What I will however do herein, is to serialize the following cases as evidence of authorities of Sierra Leone's Superior Court of Judicature, pursuant to which declarations of fee simple absolute in possession, have been made in respect of Plaintiffs/Claimants, who have relied on possessory as opposed to documentary titles: Cole v. Cummings (N0.2) (1964-66), ALR S. L. Series page 164, Mansaray v. Williams (1968-69) ALR S. L Series, page 326, John and Macauley v. Stafford and Others S.L. S. C Civ. App. 1/75. The rationale for those decisions were accordingly strengthened by Livesey Luke C. J. in Seymour Wilson v. Musa Abess[3]:

I think it is necessary to point out that until 1964, registration of instruments was not compulsory in Sierra Leone. It was the Registration of Instrument (Amendment) Act, 1964 that made registration of instruments compulsory.
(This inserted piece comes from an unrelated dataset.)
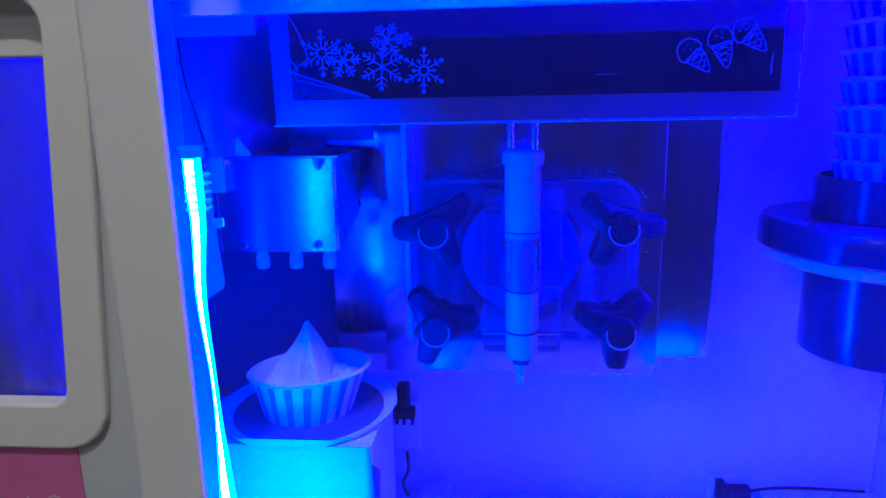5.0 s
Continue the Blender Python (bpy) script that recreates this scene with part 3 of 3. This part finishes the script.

So there are possibly hundreds of pre -1964 unregistered conveyances ... It would mean that any person taking a conveyance of a piece of land after 1964 from a person having no title to the land and duly registering the conveyance would automatically have title to the land as against the true owner holding an unregistered pre -1964 conveyance. The legislature would not have intended such absurd consequences.

Moreover, one would also ask whether the mere registration of an instrument, pursuant to Cap. 256 (as Amended) ipso facto, confer title to the holder of a registered instrument? Does Cap.256 really concern registration of titles? Again, one would ask why should the face of a notice of motion, inter alia contain, the statement 'In the matter of the Conveyancing Act (1881)' and 'In the Matter of the Registration of Instruments Act (Cap. 256) of the Law of Sierra Leone, I960'? Meanwhile, I will answer the first question in the negative; and simultaneously provide the requisite succour for this position, with a notable quotation from Livesey Luke, C. J. in the celebrated case of Seymour Wilson v. Musa Abess:

Registration of an instrument under the Act (Cap. 256) does not confer title on the purchaser, lessee or mortgagee etc. nor does it render the title of a person indefeasible. What confers title (if at all) in such a situation is the instrument itself and not the registration thereof. So the fact that a conveyance is registered does not ipso facto mean that the purchaser thereby has a good title to the land conveyed. In fact the conveyance may convey no good title at all {my emphasis is underlined}.

Thus, I will as well answer the second question in the negative. This is simply because the short title to Cap.256 (as Amended) reads: "An ordinance to Amend and Consolidate the Law relating to the Registration of Instruments'. Therefore, it is clear for all intent and purposes, that the purports of the statute, whirls around 'registration of instruments' and not 'registration of title'; simultaneously, there is no provision in all its thirty-one (31) sections and three (3) schedules, that deals with registration of title. Livesey Luke C. J further espoused the fundamental distinction between 'registrations of instrument' and 'registration of title', by reference to the position in England and with a clearly articulated thought experiment, rationalised in his analysis, between pages 74 and 81. The segments of his analysis, which can be elliptically put into context are these:

'... it should be abundantly clear that there is a fundamental and important difference between registration of instruments and registration of title. Cap. 256 does not provide for, nor does it pretend to contemplate, the registration of title. It states quite clearly in the long title that it was passed to provide for the registration of instruments.4

The mere registration of an instrument does not confer title to the land effected on the purchaser etc. unless the vendor had title to pass or had authority to execute on behalf of the true owner, nor does it thereby render the title of the purchaser indefeasible5

To the third question, I will pontificate that the words 'In the Matter of the Conveyancing Act (1881)' and 'In the Matter of the Registration of Instruments Act (Cap. 256) of the Laws of Sierra Leone, I960', are unnecessary and superfluous interpolations, contrived to thwart the real purport of the motion of 22nd June, 2021. The mere addition of such words on the face of that motion, really gives the impression that the original action, might have been commenced, pursuant to an originating summons; when in actuality it was commenced by a writ of summons. In fact, the words amount to very conspicuous irregularities that can hardly be cured. This Honourable Court will not allow V. S. Nabie Esq., to proceed with the application in this form. I will again instruct counsel to go do the needful and be prepared to come move the court on the contempt proceedings, when the motion dated  on the 22nd June, 2021 is accordingly re-done. I will therefore strike out the application and make no order as to cost at this stage. I so order.